In other words, presidential elections are rare, contingent, one-off events. Predicting their outcome does not yield enough comparable data points to support any pollster’s claim to exceptional foresight, rather than luck. Trying to evaluate whether a forecasting model is “good” just from judging its performance on the past four presidential elections is a bit like trying to figure out whether a coin is “fair” or “rigged” from just four coin flips. It’s impossible.

[Read: The man who’s sure that Harris will win]

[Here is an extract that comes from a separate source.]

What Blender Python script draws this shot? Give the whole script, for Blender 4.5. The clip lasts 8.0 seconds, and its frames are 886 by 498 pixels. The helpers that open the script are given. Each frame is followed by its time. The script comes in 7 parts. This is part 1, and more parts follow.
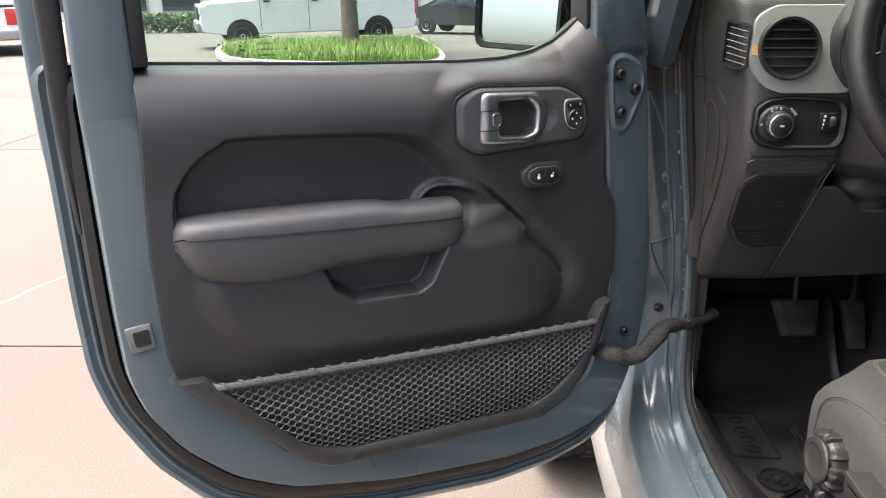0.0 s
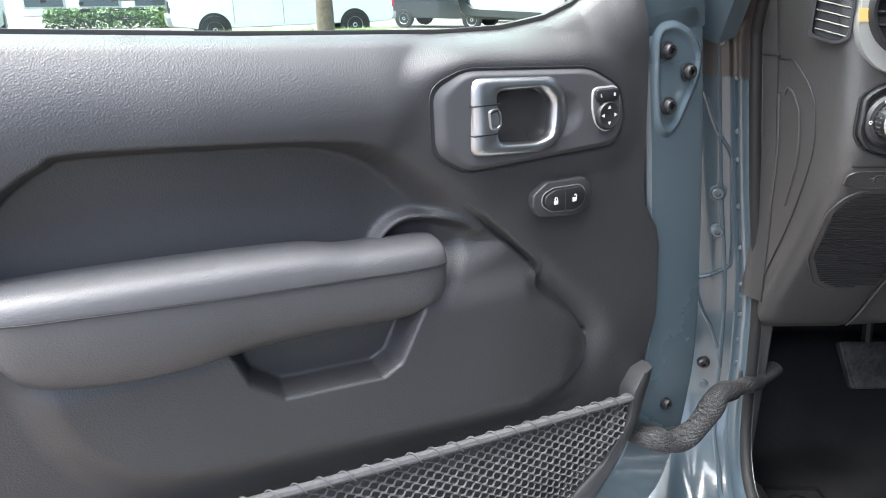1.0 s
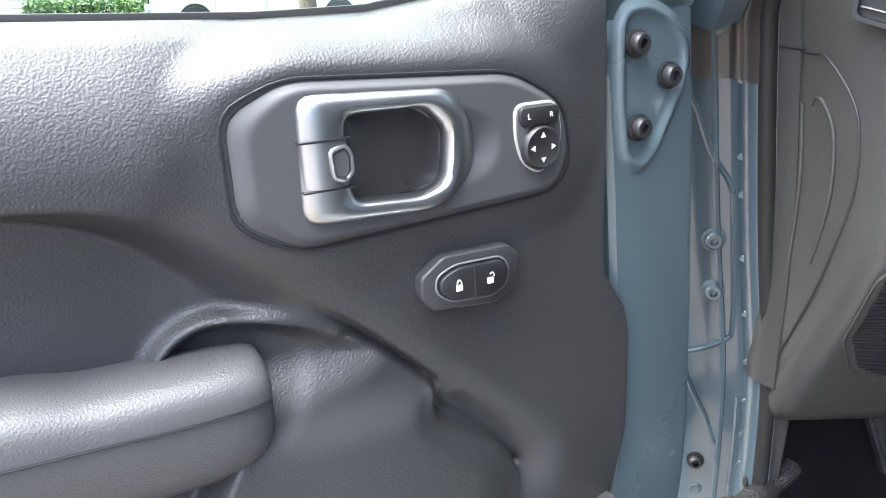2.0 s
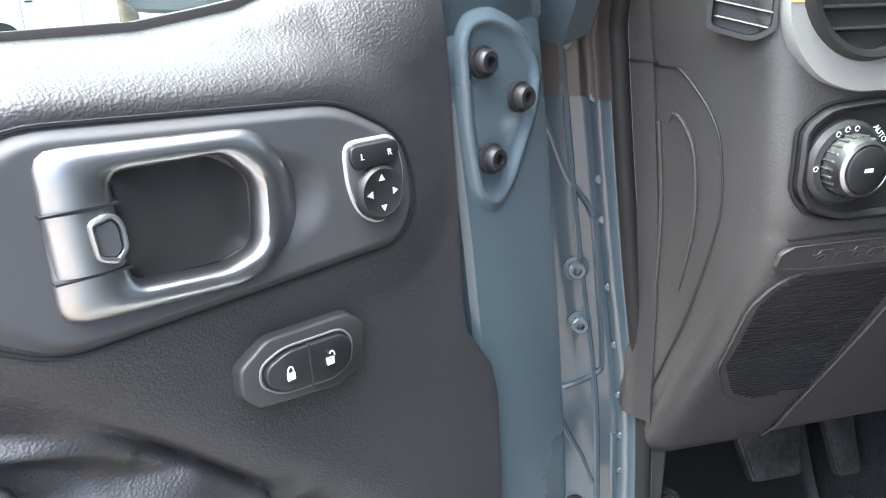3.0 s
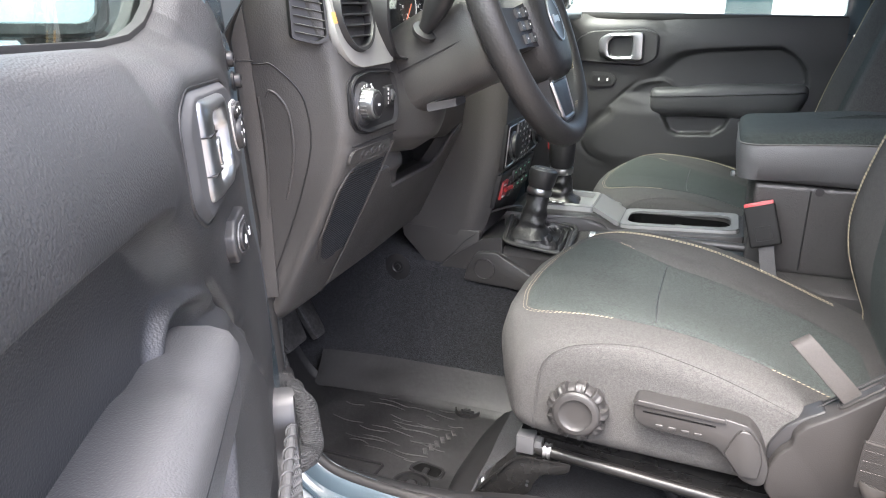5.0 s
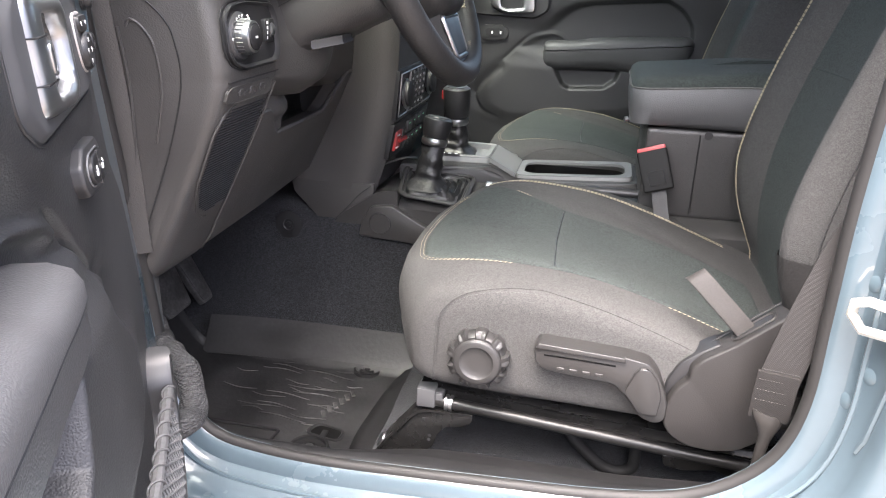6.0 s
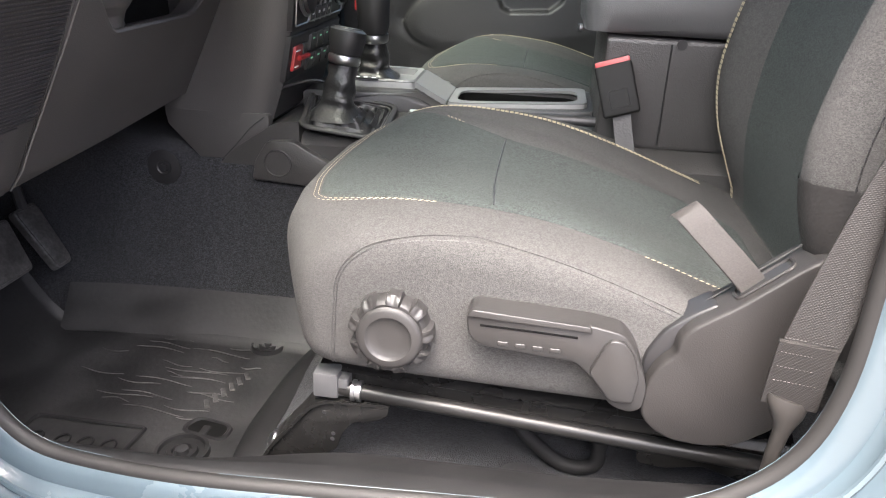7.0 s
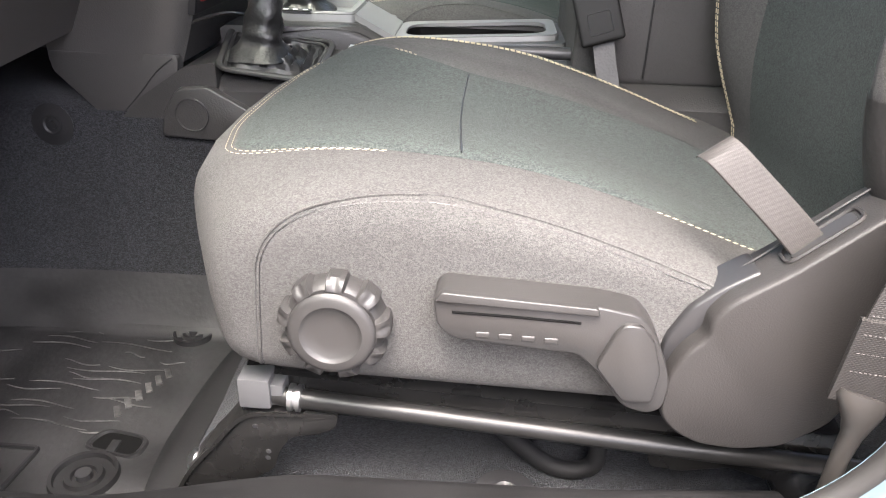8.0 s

The social scientists Justin Grimmer, Dean Knox, and Sean Westwood recently published research supporting this conclusion. They write: “We demonstrate that scientists and voters are decades to millennia away from assessing whether probabilistic forecasting provides reliable insights into election outcomes.” (Their research has sparked fierce debate among scholars about the wisdom of using probabilistic forecasting to measure rare and idiosyncratic events such as presidential elections.)

Probabilistic presidential forecasts are effectively unfalsifiable in close elections, meaning that they can’t be proved wrong. Nate Silver’s model in 2016 suggested that Hillary Clinton had a 71.4 percent chance of victory. That wasn’t necessarily “wrong” when she lost: After all, as Silver pointed out to the Harvard Gazette, events with a 28.6 percent probability routinely happen—more frequently than one in four times. So was his 2016 presidential model “wrong”? Or was it bang-on accurate, but an unusual, lower-probability event took place? There’s no way of knowing for sure.

The pollsters and forecasters who are studying the 2024 election are not fools. They are skilled analysts attempting some nearly impossible wizardry by making subjective adjustments to control for possible bias while forecasting an uncertain future. Their data suggest that the race is a nail-biter—and that may well be the truth. But nobody—not you, not me, not the betting markets, not Nate Silver—knows what’s going to happen on November 5.